» **REQUIRED WORK**
Filter this material down to the lines that hold "Continue", copying each one.

» **LISTED ENTRIES**
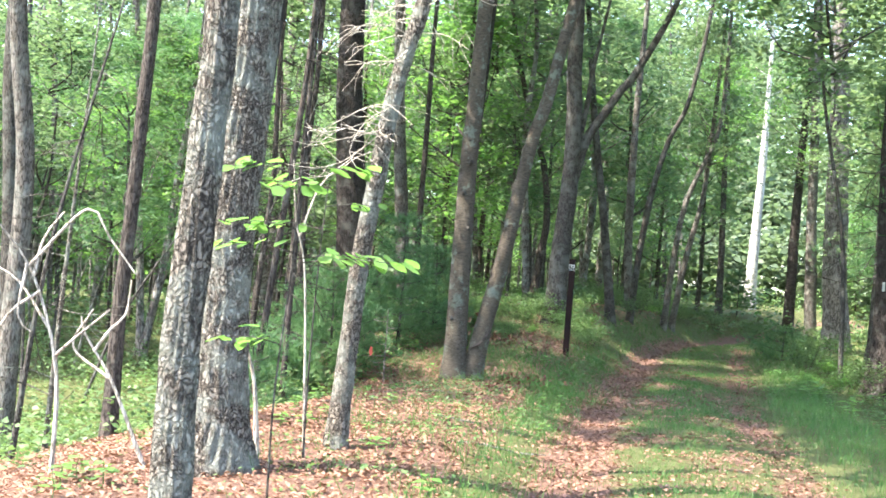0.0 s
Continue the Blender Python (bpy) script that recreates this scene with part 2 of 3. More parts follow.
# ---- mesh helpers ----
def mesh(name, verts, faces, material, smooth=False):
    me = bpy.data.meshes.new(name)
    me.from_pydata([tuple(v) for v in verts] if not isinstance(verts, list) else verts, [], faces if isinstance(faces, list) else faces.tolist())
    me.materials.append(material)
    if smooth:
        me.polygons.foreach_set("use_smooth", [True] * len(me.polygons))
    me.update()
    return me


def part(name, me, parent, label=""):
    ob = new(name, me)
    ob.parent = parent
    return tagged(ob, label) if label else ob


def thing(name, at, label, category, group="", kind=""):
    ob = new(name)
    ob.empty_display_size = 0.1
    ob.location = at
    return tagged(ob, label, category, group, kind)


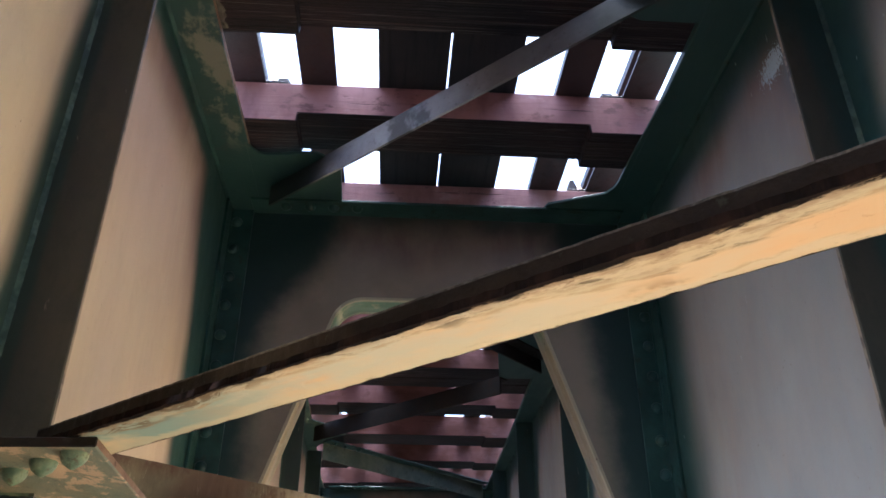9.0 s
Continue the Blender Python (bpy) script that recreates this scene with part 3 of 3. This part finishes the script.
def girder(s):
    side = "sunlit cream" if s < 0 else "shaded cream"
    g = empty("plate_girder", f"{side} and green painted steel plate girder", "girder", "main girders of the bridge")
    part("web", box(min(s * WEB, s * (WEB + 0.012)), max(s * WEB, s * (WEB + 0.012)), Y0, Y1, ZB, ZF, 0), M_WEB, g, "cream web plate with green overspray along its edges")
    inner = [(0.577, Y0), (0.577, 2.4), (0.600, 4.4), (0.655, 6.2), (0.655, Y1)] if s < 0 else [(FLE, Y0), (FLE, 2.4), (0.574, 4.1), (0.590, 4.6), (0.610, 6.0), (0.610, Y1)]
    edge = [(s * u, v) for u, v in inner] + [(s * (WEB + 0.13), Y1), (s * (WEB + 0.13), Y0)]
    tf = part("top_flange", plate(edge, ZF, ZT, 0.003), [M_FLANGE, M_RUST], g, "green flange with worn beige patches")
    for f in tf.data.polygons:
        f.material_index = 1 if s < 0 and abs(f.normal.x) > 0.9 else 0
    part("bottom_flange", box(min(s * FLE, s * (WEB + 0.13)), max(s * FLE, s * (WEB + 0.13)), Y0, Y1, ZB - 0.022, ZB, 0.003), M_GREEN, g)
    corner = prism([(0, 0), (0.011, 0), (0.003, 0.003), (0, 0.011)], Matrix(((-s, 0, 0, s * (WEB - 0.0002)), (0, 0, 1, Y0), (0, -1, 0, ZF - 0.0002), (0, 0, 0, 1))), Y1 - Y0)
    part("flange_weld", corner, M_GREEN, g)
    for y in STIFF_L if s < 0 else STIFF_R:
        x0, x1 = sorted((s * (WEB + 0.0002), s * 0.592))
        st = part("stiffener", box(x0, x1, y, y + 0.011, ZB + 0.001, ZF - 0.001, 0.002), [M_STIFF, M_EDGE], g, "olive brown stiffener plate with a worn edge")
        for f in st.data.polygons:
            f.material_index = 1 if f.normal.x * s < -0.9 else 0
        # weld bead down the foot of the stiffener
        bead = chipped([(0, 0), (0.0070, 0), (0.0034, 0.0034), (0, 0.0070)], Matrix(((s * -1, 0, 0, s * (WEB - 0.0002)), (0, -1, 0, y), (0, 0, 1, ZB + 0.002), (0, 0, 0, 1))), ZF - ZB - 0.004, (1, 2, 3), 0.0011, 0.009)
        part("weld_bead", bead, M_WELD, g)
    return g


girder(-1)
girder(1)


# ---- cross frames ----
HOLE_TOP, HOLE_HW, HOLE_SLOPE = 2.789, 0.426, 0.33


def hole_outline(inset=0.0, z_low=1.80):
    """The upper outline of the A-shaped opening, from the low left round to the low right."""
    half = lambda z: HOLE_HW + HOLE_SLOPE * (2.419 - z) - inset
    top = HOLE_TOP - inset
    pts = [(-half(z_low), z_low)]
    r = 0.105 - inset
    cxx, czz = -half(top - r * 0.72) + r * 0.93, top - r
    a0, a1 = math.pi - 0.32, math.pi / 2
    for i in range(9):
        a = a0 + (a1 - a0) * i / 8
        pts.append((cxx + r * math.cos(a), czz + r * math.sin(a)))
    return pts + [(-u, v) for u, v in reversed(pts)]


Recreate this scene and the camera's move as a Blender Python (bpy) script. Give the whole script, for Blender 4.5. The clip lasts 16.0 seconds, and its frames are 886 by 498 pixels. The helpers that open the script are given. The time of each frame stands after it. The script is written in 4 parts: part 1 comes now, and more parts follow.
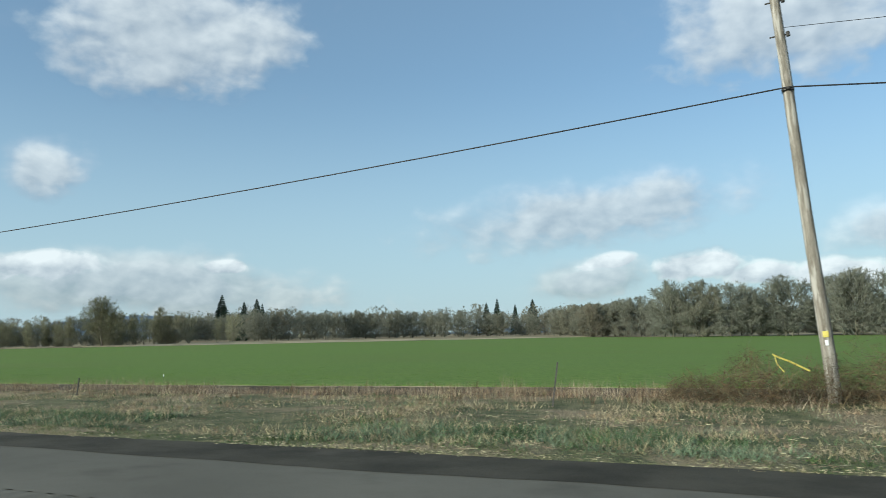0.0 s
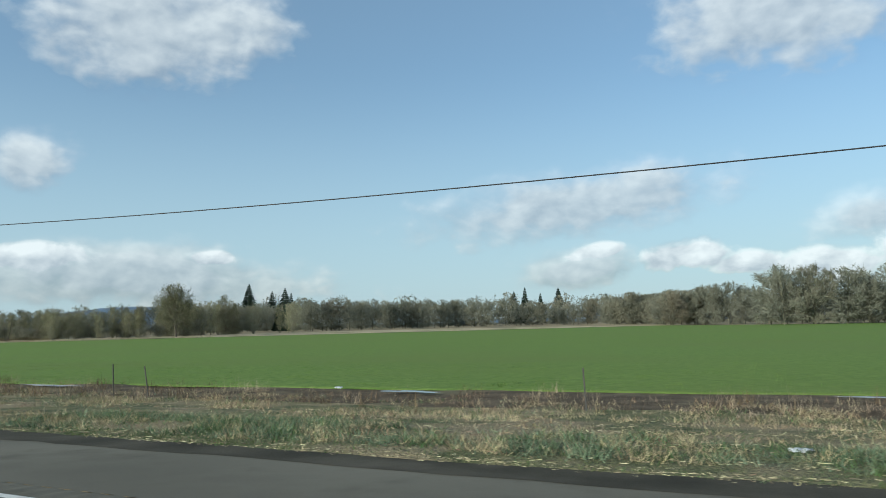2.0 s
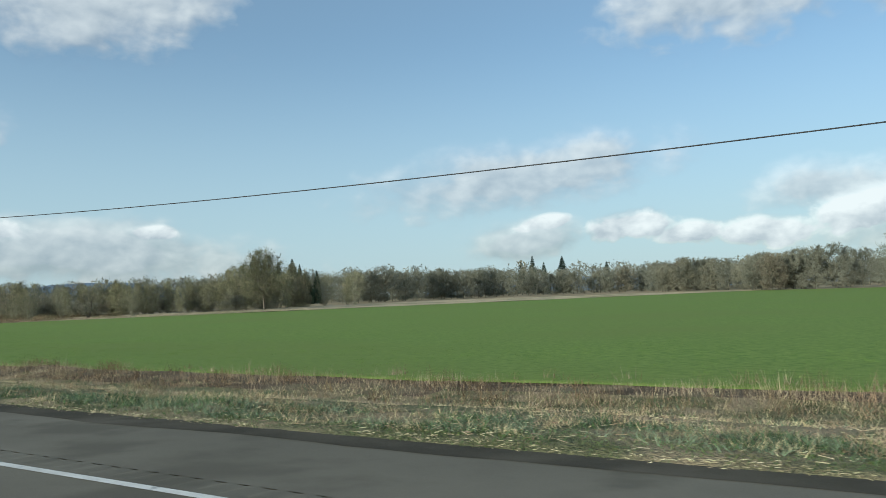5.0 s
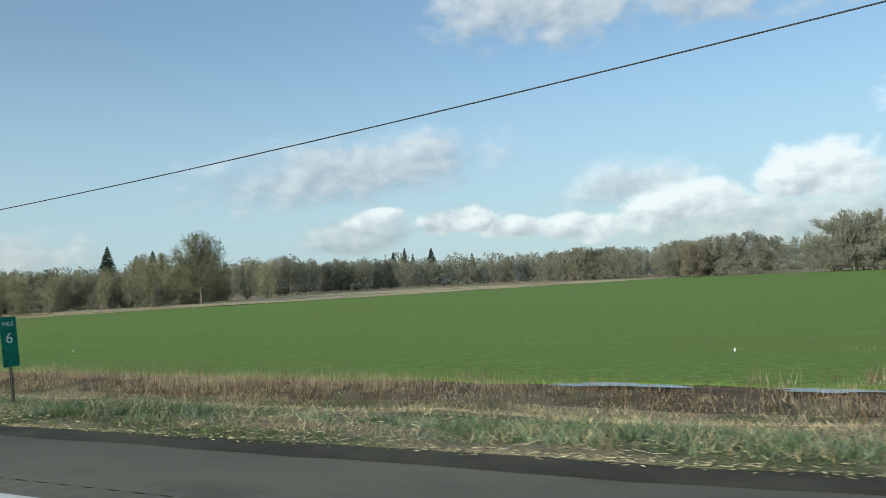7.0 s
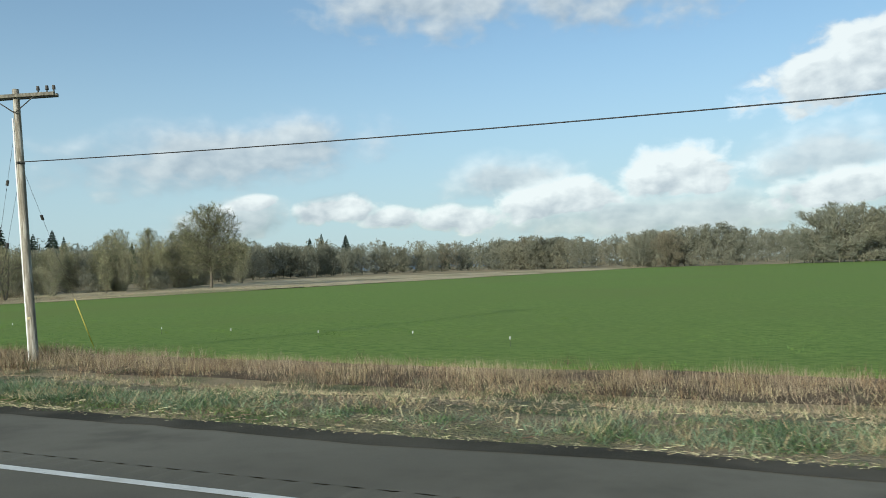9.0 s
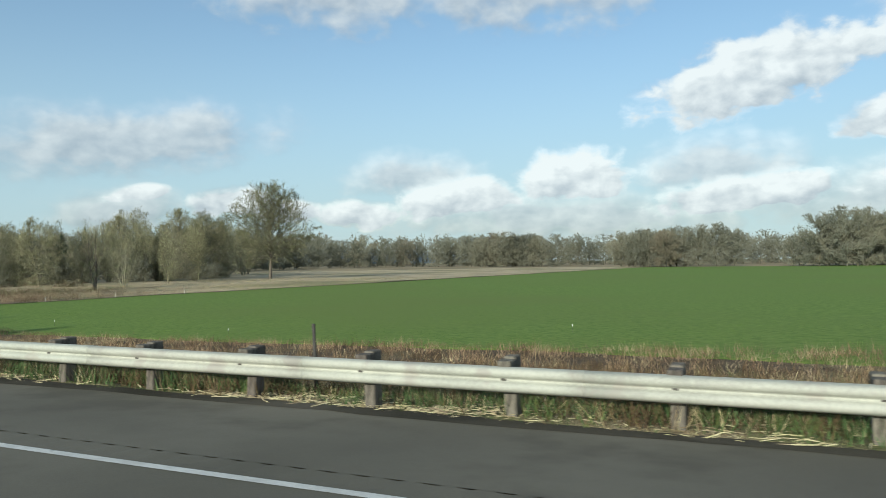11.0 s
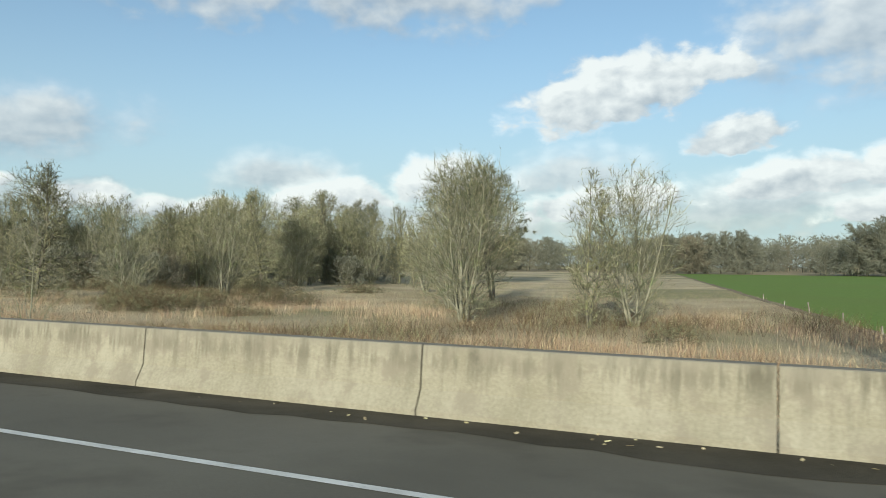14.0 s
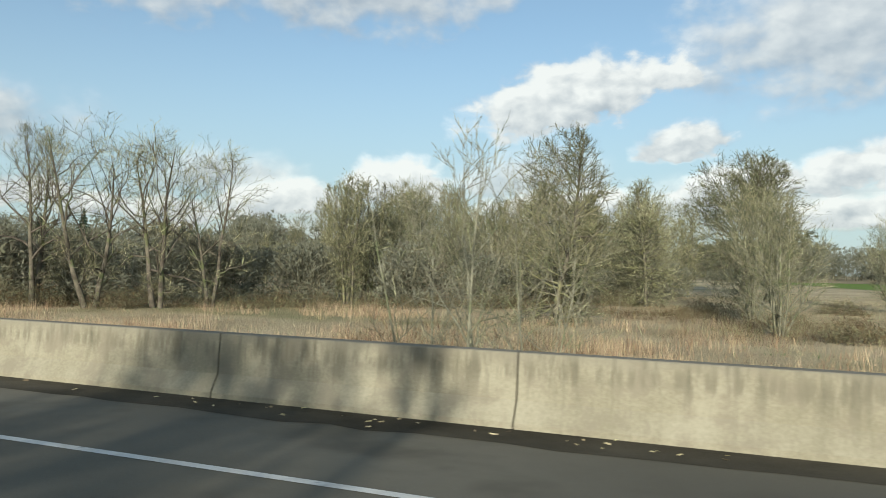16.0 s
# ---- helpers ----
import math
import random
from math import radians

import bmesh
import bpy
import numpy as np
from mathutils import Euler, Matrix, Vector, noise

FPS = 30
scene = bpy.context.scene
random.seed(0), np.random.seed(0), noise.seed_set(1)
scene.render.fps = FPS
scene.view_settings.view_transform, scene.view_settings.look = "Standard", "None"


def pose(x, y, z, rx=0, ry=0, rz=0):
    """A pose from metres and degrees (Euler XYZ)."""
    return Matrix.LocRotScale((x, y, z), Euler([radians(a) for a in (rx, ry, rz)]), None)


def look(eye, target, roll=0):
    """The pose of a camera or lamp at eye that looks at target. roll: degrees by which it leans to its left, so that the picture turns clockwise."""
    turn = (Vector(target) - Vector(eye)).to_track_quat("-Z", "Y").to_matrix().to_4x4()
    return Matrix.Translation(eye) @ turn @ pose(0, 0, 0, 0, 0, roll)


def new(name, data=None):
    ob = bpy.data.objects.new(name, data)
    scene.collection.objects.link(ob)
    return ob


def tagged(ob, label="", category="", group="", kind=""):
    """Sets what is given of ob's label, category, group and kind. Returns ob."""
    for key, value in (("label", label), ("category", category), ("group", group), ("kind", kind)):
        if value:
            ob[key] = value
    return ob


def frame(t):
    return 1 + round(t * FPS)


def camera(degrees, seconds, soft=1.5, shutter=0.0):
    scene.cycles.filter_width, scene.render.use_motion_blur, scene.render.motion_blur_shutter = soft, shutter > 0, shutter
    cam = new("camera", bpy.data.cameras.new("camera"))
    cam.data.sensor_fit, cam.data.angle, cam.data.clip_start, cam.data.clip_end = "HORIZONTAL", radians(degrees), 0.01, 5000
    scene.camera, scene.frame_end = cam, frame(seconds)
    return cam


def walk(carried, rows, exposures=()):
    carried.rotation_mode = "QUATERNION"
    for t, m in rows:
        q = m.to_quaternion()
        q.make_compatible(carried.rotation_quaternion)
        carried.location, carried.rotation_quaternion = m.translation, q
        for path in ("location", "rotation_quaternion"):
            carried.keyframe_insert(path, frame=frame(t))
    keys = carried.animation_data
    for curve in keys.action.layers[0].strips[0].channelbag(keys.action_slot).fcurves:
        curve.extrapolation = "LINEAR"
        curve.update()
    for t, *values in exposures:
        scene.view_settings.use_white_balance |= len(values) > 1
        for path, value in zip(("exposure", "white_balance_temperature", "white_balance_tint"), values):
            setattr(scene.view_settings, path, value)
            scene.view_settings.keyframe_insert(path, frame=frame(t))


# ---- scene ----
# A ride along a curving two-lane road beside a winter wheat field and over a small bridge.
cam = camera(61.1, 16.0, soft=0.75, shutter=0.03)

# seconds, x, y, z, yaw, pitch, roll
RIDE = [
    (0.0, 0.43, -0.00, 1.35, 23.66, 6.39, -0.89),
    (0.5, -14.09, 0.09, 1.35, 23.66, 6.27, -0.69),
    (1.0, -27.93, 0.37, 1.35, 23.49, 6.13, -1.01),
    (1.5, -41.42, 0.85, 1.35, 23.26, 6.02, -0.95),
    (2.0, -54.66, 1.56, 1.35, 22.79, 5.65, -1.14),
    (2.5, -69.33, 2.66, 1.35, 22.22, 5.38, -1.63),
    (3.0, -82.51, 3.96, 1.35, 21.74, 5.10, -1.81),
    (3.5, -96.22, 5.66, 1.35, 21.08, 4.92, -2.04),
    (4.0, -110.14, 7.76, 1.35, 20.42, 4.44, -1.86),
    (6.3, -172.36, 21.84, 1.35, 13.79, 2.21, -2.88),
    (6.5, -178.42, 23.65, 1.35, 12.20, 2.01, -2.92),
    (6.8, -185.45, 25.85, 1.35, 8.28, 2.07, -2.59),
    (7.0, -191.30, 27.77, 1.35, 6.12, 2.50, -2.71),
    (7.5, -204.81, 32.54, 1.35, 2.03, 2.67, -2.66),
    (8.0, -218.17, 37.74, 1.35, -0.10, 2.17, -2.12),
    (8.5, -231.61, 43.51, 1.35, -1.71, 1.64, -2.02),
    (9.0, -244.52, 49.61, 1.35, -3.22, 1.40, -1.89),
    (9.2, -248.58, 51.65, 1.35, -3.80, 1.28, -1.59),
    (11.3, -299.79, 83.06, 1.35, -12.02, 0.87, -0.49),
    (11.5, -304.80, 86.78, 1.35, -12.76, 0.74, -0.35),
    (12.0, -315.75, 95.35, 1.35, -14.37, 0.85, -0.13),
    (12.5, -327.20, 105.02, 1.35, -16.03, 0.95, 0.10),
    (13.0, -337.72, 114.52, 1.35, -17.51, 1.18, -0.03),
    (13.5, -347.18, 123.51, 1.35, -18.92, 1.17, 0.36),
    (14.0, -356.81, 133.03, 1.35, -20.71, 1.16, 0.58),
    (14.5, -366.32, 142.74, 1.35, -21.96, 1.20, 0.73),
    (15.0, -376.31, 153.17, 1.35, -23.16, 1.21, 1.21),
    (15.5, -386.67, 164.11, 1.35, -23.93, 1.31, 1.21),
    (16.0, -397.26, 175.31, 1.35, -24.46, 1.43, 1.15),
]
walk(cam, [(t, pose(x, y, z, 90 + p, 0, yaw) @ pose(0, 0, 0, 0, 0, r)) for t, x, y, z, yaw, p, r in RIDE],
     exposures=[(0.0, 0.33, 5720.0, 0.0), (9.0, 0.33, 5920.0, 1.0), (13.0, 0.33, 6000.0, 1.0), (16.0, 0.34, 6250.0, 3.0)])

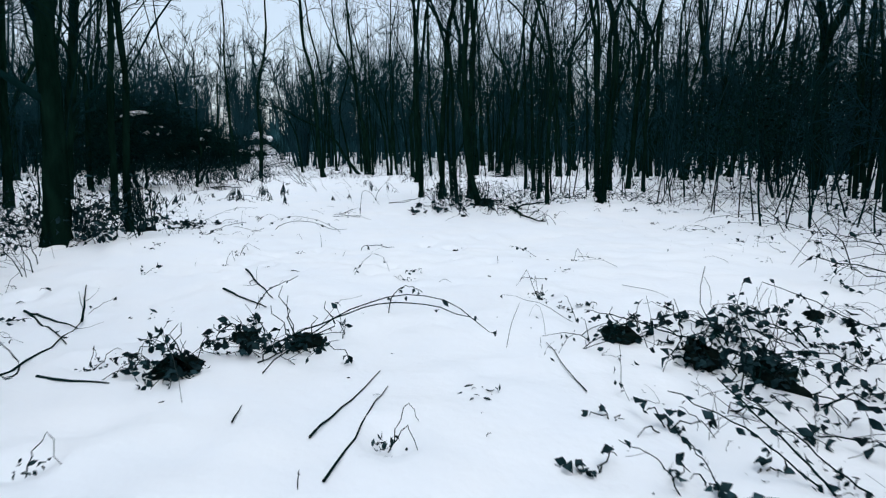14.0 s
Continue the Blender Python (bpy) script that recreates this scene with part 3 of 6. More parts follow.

» **WRITTEN REPLY**
Continue the Blender Python (bpy) script that recreates this scene with part 2 of 3. More parts follow.
Continue the Blender Python (bpy) script that recreates this scene with part 3 of 3. This part finishes the script.
Continue the Blender Python (bpy) script that recreates this scene with part 3 of 6. More parts follow.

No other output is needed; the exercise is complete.